France. Rassemblement en mémoire de Brahim Bouarram

 France. Rassemblement en mémoire de Brahim Bouarram

Pour Éva Joly (ici aux côtés du jeune Saïd Bouarram)


Ce mardi matin, plus de 250 personnes se sont réunies sur le pont du Carrousel à Paris pour rendre hommage à Brahim Bouarram, tué par des militants du Front National en 1995. Les associations présentes ainsi que les représentants des partis ont tenu à faire passer un message de paix et de résistance face à la montée du racisme. (Photo LCDA)




 


« Je remercie tout le monde de ne pas oublier ce qui est arrivé ici », s’exclame Saïd Bouarram, 26 ans, fils du défunt, la voix chargée d’émotion. Voilà 17 ans que son père a été tué ici même, sur le pont du Carrousel. Des militants FN venaient de quitter le défilé frontiste et s’en étaient pris à Brahim, coupable de ne pas avoir la « bonne » couleur.
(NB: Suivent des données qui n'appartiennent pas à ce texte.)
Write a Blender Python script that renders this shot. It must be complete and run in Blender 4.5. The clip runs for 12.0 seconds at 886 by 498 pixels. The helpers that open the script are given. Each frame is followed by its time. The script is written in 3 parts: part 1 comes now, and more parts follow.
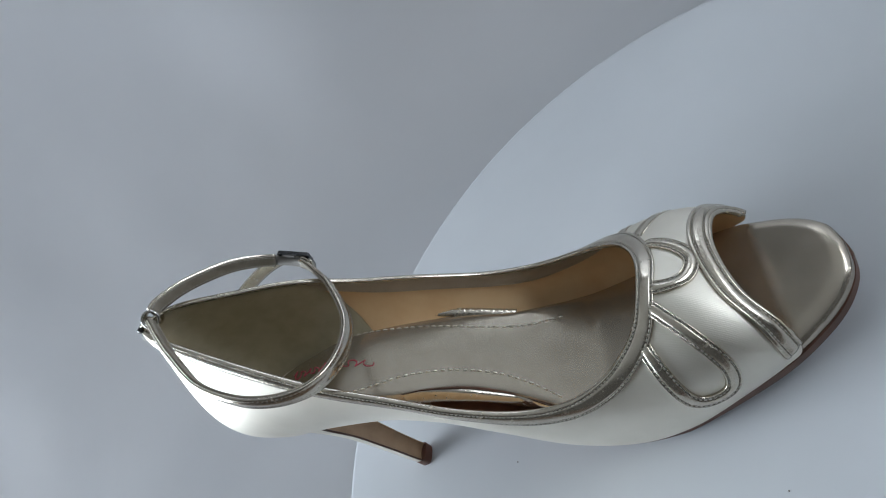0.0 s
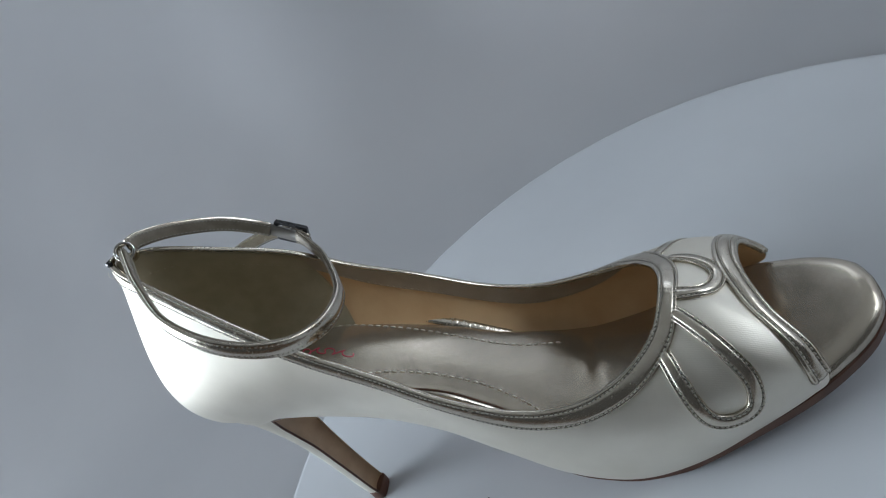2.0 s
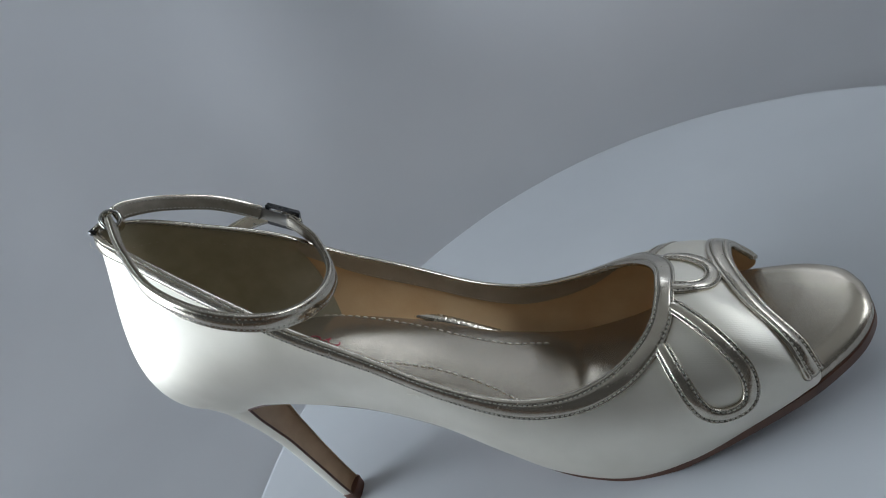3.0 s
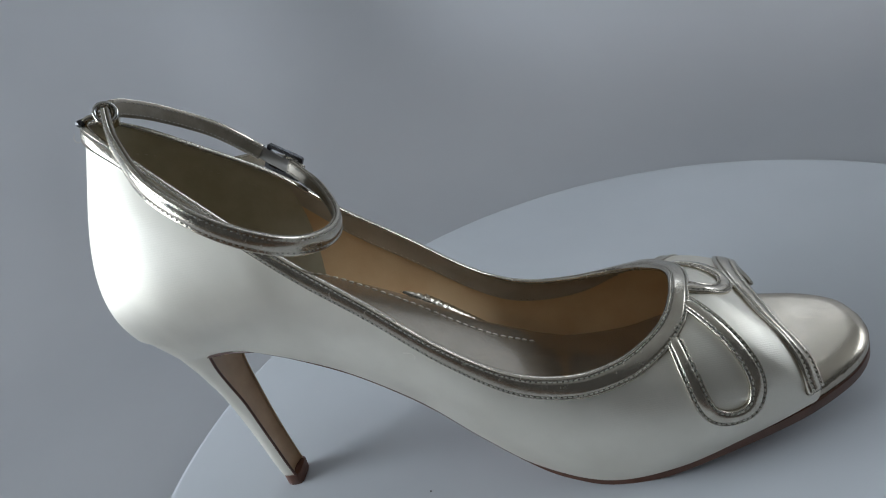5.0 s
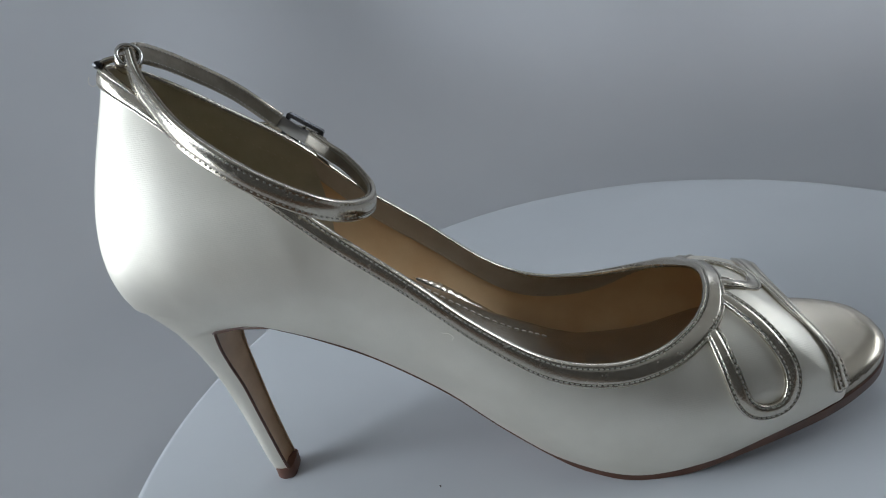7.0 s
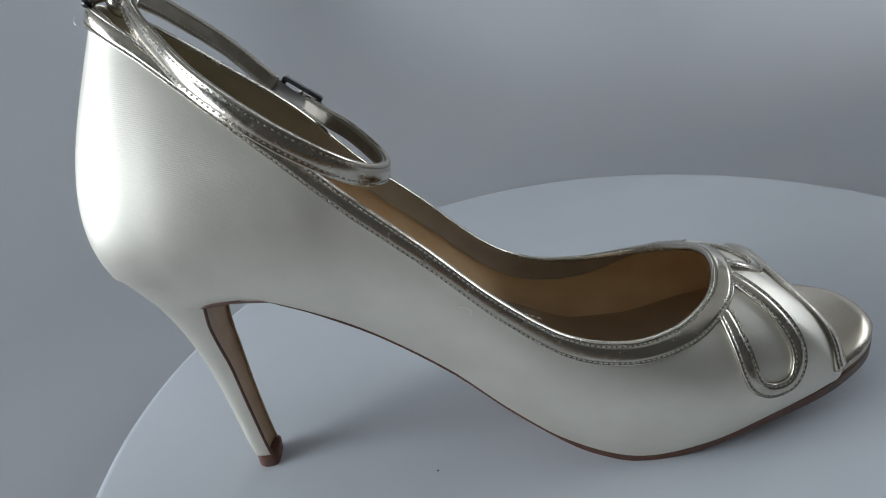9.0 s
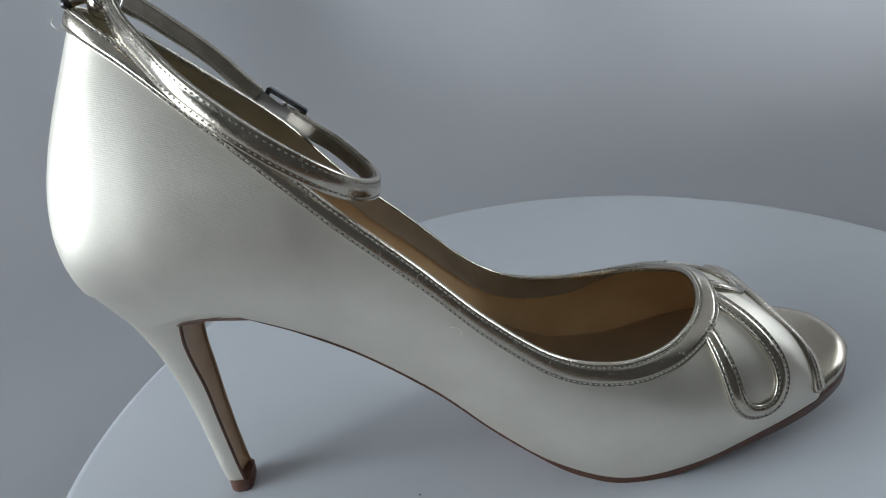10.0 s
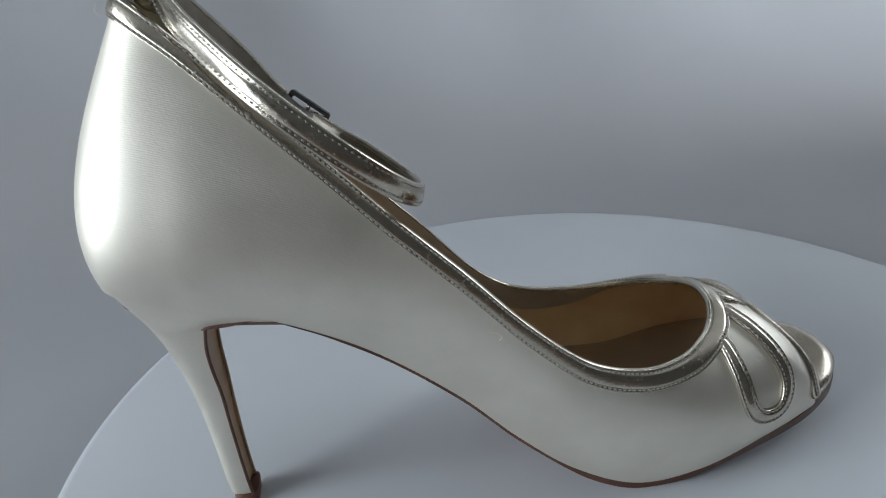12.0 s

Alors que le défilé du Front National se déroule à quelques mètres du pont du Carrousel, plus de 250 personnes ont fait le déplacement pour lui rendre hommage et dénoncer ce racisme latent. « Aujourd’hui, plus que jamais, il faut faire attention à cette banalisation du racisme et à son instrumentalisation par le gouvernement », prévient Nacer El Idrissi, membre de l’association des travailleurs maghrébins de France (ATMF).


 


« Les valeurs de la République sont souillées »


Alors que toutes les caméras s’affairent autour de Jean-Luc Mélenchon (Front de gauche), le pont continue de se remplir. MRAP, Ligue des droits de l’homme, GISTI et de nombreuses autres associations sont venues. « Année après année, nous continuerons de nous battre pour que plus jamais ne se produise un crime de haine », nous lance Saïda, « citoyenne du monde ».


« C’est quand même lui (Sarkozy) qui a fait le jeu du Front National », s’indigne Thomas, jeune étudiant parisien. Pour beaucoup ici, le président sortant est à l’origine de cette montée de la xénophobie qui ne cesse de « polluer notre pays ».


« Nicolas Sarkozy a souillé les valeurs de la République », n’hésite pas à dire Nacer. Pour lui, le gouvernement a tenté « de diviser la population pour mieux véhiculer les idées racistes ». « Il faut faire barrage à cette instrumentalisation de la division », lance-t-il.


La candidate d’Europe Ecologie les Verts a également fait le déplacement. Pour Éva Joly, le « décès de Brahim est emblématique de ce que donne la théorie de la haine et du racisme ». « Sarkozy a tenu pendant 5 ans et durant toute sa campagne un discours d’exclusion. Il est important d’être là aujourd’hui pour dire qu’il y a une autre France qui refuse ce discours », nous dit-elle.


 


« Le racisme est une maladie qu’il faut éradiquer »


La cérémonie commence. Plusieurs responsables associatifs prennent la parole et une minute de silence est respectée à la mémoire de Brahim. Saïd Bouarram prend la parole pour « encore remercier ». Difficile pour lui d’en dire beaucoup plus : « Cet endroit me rappelle mon père », explique-t-il les larmes aux yeux.


Le président de l’ATMF lui emboîte le pas. Il revient sur les faits, sur ce triste 1er mai 1995. « Le racisme est une maladie qu’il faut éradiquer », lance-t-il sous les applaudissements. Selon lui, hors de question de « banaliser les idées frontistes en parlant d’un vote de souffrance ». « Que dire de la souffrance des musulmans, des sans-papiers, des chômeurs ? », interroge-t-il. Il s’inquiète du « discours de haine anti-immigrés qui monte en France et en Europe » et appelle « à se battre pour l’égalité des droits et le vivre ensemble ».


« La France est de toutes les couleurs », lance la présidente du MRAP. « No Pasaran », hurle un jeune militant du Front de gauche.


 


« Il faut prolonger ce rassemblement »


Un cortège se forme. Au premier rang, Saïd Bouarram et Éva Joly, côte à côte. Sur le quai de Seine, là où son père a été lâchement tué, Saïd jette une gerbe de fleurs. Chacun y va de son brin de muguet pour rendre hommage et « ne pas oublier ».


« Il faut prolonger ce rassemblement », nous confie une jeune militante de la LDH. « Il faut barrer la route au Front National et continuer de célébrer le respect de la diversité », assure-t-elle.


Au bord de l’eau, Saïd regarde partir son bouquet avec des larmes d’émotion, il ne cache pas « sa tristesse » de n’avoir jamais pu vraiment « connaître son père ». Malgré cela, Saïd reste positif, « heureux de voir tout ce monde réuni pour rendre hommage à mon père ». « Il faut continuer à dire non au racisme », conclut-il, les yeux tournés vers l’horizon.